Let me use a simple example from our story at the beginning of this post to discuss “deliverables.”

Let’s say you have two teams, a blue and a yellow team. You decided to introduce a metric that shows whether the teams responsible can achieve a pre-agreed number of deliveries per sprint. As delivery is a pretty ambiguous term, you agreed to talk to both teams before each sprint, discuss the complexity of the deliverables, and see if you can decide on how many deliverables they can commit to.

After ten sprints, you look at the metrics. A blue team committed each sprint to four deliverables, achieving their goal every sprint. On the other hand, the yellow team committed each sprint to three deliverables, but they failed to meet their goal three times out of ten.

Your metrics tell you that the blue team should be rewarded, and the yellow team should have their performance evaluated. I’m oversimplifying this situation, and any sensible manager wouldn’t reward or reprimand the team based on one metric. Still, organizations often have many loosely defined metrics, which can all lead to questionable actions.

While it might be true that the blue team overperforms the yellow team, you can’t be sure. The metric used in the example leaves a lot of possibilities (and some questionable behavior) open. Here are some examples:

  1. The blue team is better at overselling the complexity of the deliverables, lowering the actual output they’ll commit to. The yellow team might be better at sales but not necessarily at delivery.
  2. The blue team decides to overlook quality (testing, covering edge cases, cleaning technical debt, etc.), optimizing for shipping as many features as possible but endangering the product long-term.
  3. The blue team marks some product requirements as not feasible during the discovery/refinement sessions to avoid dealing with potentially uncertain work (albeit possibly yielding high rewards for the company)
  4. The yellow team could’ve possibly delivered multiples of what the yellow team achieved, always trying to push themselves more each sprint. They optimized for value and set ambitious goals to advance the product further.

My examples describe the blue team as toxic, and this might be extreme, but it illustrates the point pretty well. Anecdotally, working in several toxic environments in the past, I witnessed this behavior first-hand.

Even though it’s rarely the intention of the person responsible, some metrics they introduce to their teams can be EVIL! This is how I define an evil metric.

An “EVIL METRIC” is a performance metric that, due to its design or the context in which it is applied, can lead to behaviors contrary to the best interests of the team, product, or company.

It promotes short-term gains at the expense of long-term success, quality, and team morale.
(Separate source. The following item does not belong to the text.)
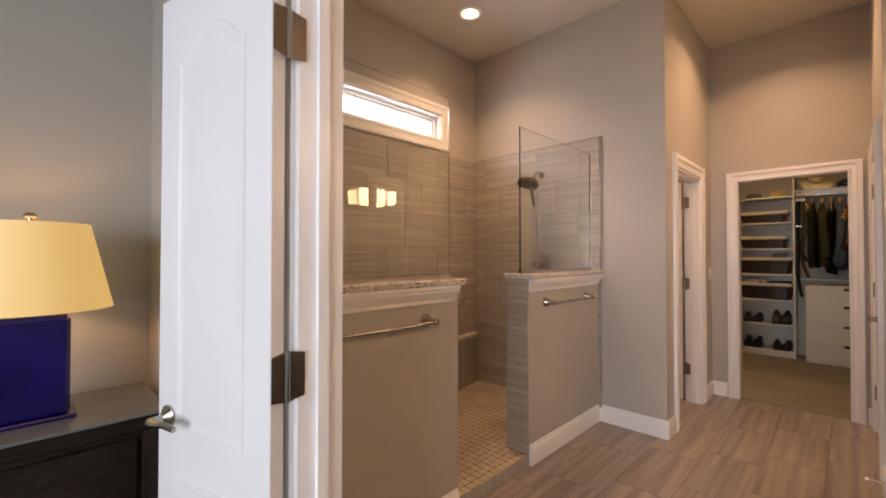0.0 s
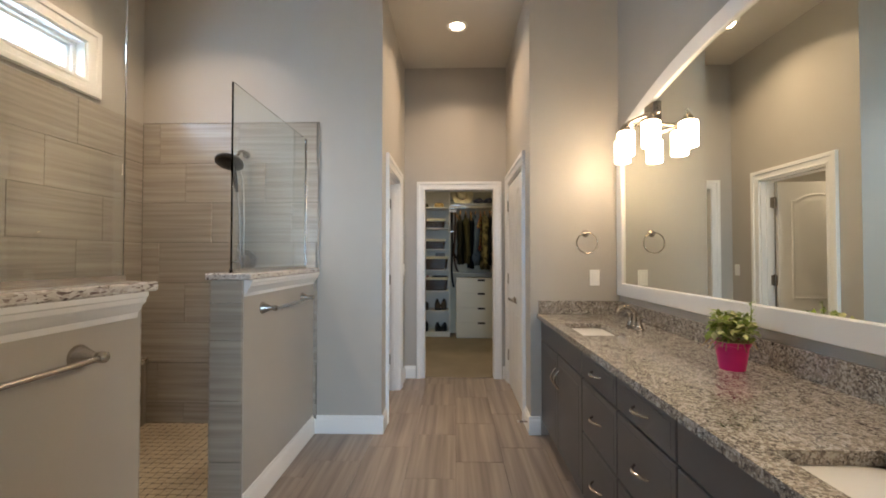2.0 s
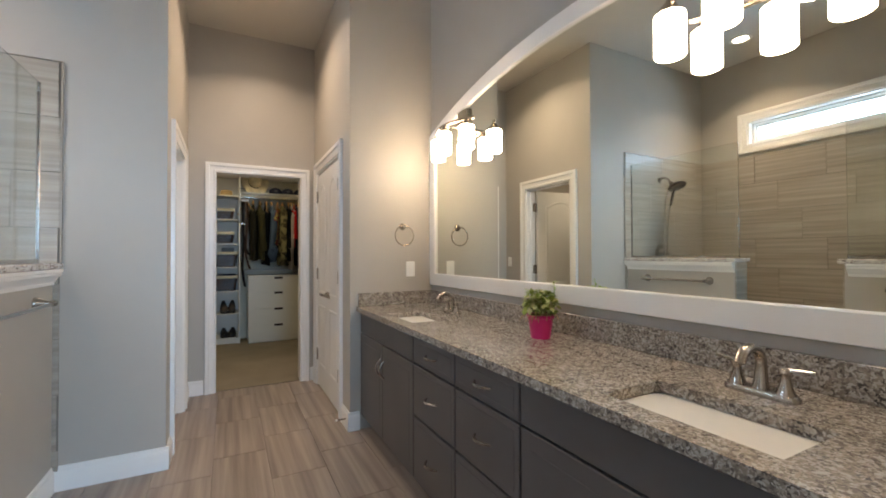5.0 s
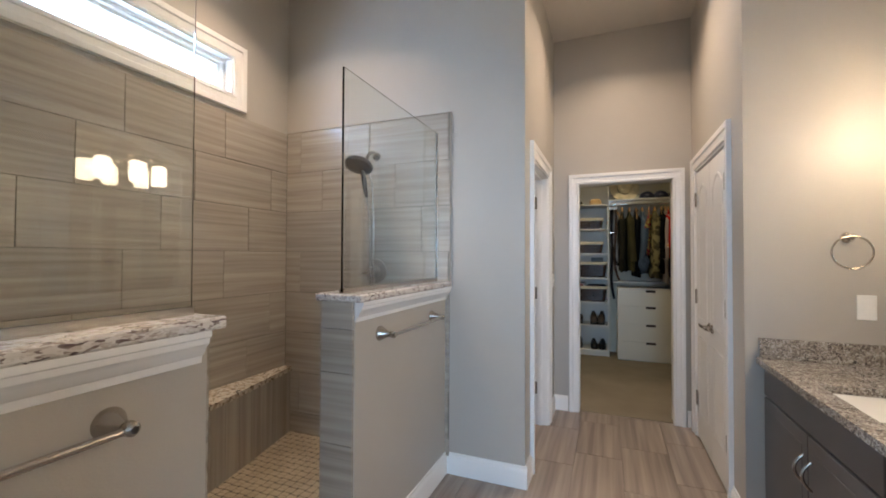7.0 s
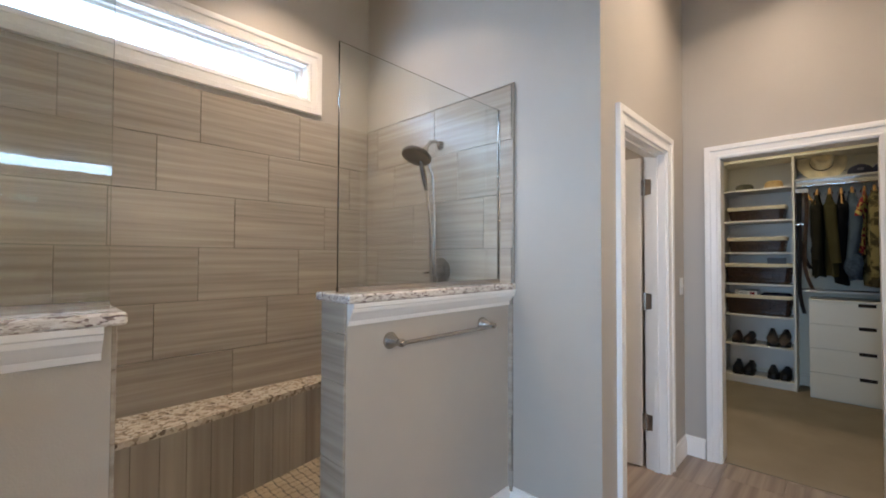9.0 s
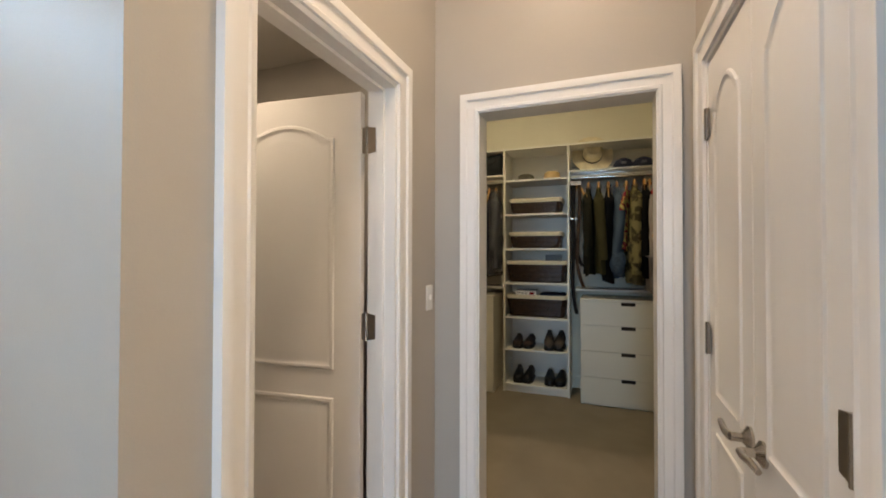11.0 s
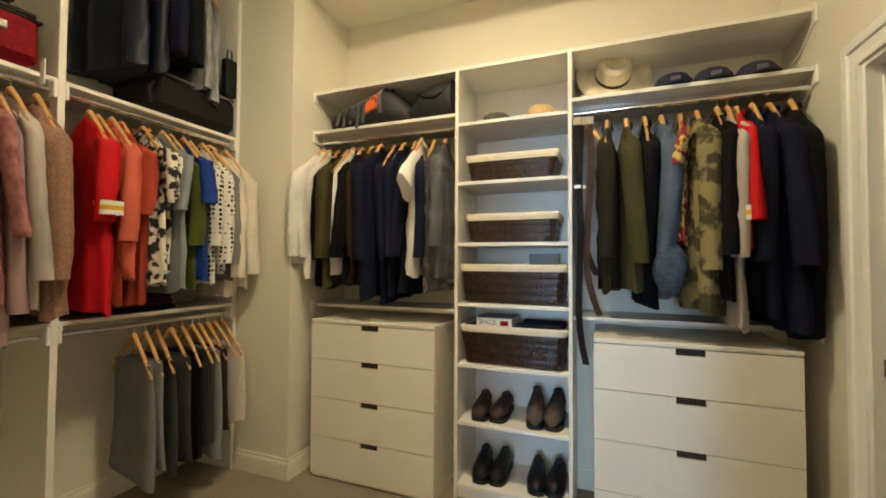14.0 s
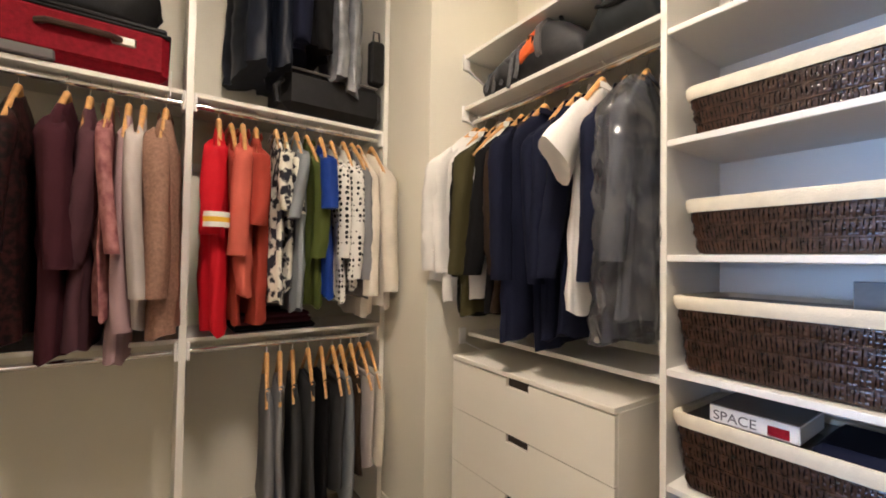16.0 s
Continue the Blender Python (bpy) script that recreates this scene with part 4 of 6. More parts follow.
# ---- closet ----
TB = 0.02
def board(parent, x0, x1, y0, y1, z, name="shelf", t=TB):
    return part(name, Geo().box(x0, x1, y0, y1, z - t, z, 0.002), MELA, parent)


tower = thing("shelf_tower", (7.36, 1.38, 0), "white open shelf tower holding baskets and shoes", "shelving")
TF, TY0, TY1 = 7.18, 1.06, 1.70
for y in (TY0, TY1 - TB):
    part("side_panel", Geo().box(TF, BX, y, y + TB, 0, 2.435, 0.002), MELA, tower)
SHELVES = (2.116, 1.776, 1.431, 1.092, 0.753, 0.434, 0.09)
for z in SHELVES:
    board(tower, TF + 0.002, BX, TY0 + TB, TY1 - TB, z)
part("top", Geo().box(TF, BX, TY0 + TB, TY1 - TB, 2.415, 2.435, 0.002), MELA, tower)
part("kick_board", Geo().box(TF + 0.02, TF + 0.035, TY0 + TB, TY1 - TB, 0.008, 0.07), MELA, tower)
part("back_panel", Geo().box(BX - 0.006, BX - 0.002, TY0 + TB, TY1 - TB, 0.09, 2.415), MELA, tower)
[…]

It can lead to toxic behaviors such as gaming the system, overselling, underdelivering, neglecting quality, and avoiding challenging but potentially rewarding work.

How to avoid implementing evil metrics?

Here are some questions you can ask yourself when you’re thinking about the metrics you want to use to assess the performance of your team(s):

  • What behaviors will this metric incentivize? Are there any negative behaviors it might inadvertently promote?
  • Does this metric favor quantity over quality, or does it balance both?
  • Is the metric understandable, and can team members see how their actions directly influence it?
  • How easy is it to game or manipulate this metric? What safeguards are in place to prevent this?
  • Does the metric fairly evaluate all team members, considering the diversity of roles and tasks?
  • How will this metric be used in conjunction with rewards and recognition? Will it encourage teamwork and collaboration or foster unhealthy competition?

Final thoughts

Ensure the metrics you use promote fair play and are not prone to manipulation. Discuss the metrics with the team and gather feedback. You should never use metrics that are not transparent to those who will be evaluated based on them.

Reporting on progress and communicating with stakeholders don’t have to overlap with evaluating your team’s productivity. There is a balance, but it requires a lot of work to establish. All the good things do! Happy metric setting, and don’t be evil!